What Is Mechanical Stress?
Mechanical stress measures the internal force that particles of a material exert on each other when an external load is applied. It is defined as the force distributed over the cross-sectional area carrying that force. Stress is a fundamental concept in engineering, physics and materials science, used to predict whether a component will deform or fail under load.
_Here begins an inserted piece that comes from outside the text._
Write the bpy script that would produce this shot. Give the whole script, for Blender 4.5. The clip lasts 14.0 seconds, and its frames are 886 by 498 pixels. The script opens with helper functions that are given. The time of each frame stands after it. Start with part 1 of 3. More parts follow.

How to Use This Calculator
Enter the applied force in newtons (N) and the cross-sectional area in square metres (m²). The calculator divides force by area and returns the stress in pascals (Pa = N/m²), along with convenient conversions to kilopascals (kPa) and megapascals (MPa). One pascal equals one newton per square metre.
The Formula Explained
The governing equation is $$\sigma = \frac{F}{A}$$ where \(\sigma\) (sigma) is the stress, \(F\) is the perpendicular force applied, and \(A\) is the area resisting that force. Because stress is force per unit area, a smaller area concentrates the same force into a higher stress — which is why thin sections fail first.
Worked Example
Suppose a steel rod with a cross-sectional area of 0.01 m² carries a tensile force of 1000 N. The stress is $$\sigma = 1000 \div 0.01 = 100{,}000 \text{ Pa}$$ equal to 100 kPa or 0.1 MPa. Comparing this value to the material's yield strength tells the engineer whether the rod is safe.
FAQ
What units does stress use? The SI unit is the pascal (Pa), equal to N/m². Engineers commonly use MPa (1 MPa = 1,000,000 Pa).
Is this tensile or compressive stress? The formula is identical for both; the sign convention (positive tension, negative compression) depends on the direction of the force.
What if my area is in mm²? Convert to m² first (1 mm² = 1e-6 m²), or note that N/mm² equals MPa directly.